Based on these players, the difference between stardom and being merely a useful player for Kidd-Gilchrist is going to come down to how well he can shoot, especially from the corner and the wings. While World Peace is rarely thought of as a great offensive player, his shooting ability has allowed him to stay out of the way when he has an unfavorable match-up. That's all Michael Kidd-Gilchrist will need in order to play a meaningful offensive role.

Whether or not he can do it is up for debate. There are legitimate concerns that his jump shot is so fundamentally flawed that he'll never be able to become a consistent shooter.
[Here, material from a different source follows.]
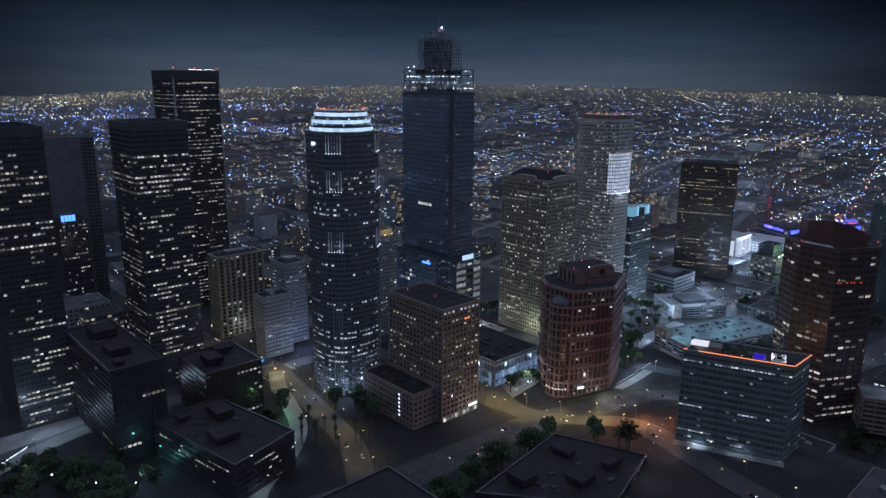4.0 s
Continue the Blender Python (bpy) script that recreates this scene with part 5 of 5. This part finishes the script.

However, World Peace was an even worse shooter at MKG's age, so there's at least a precedent for a natural glue guy growing into a greater offensive role through hard work.

Will Kidd-Gilchrist's already legendary work ethic be enough for him to will his way to a jump shot? No one knows at this point, but if the Wizards select him, it could very well mean the difference between multiple playoff runs and utter mediocrity.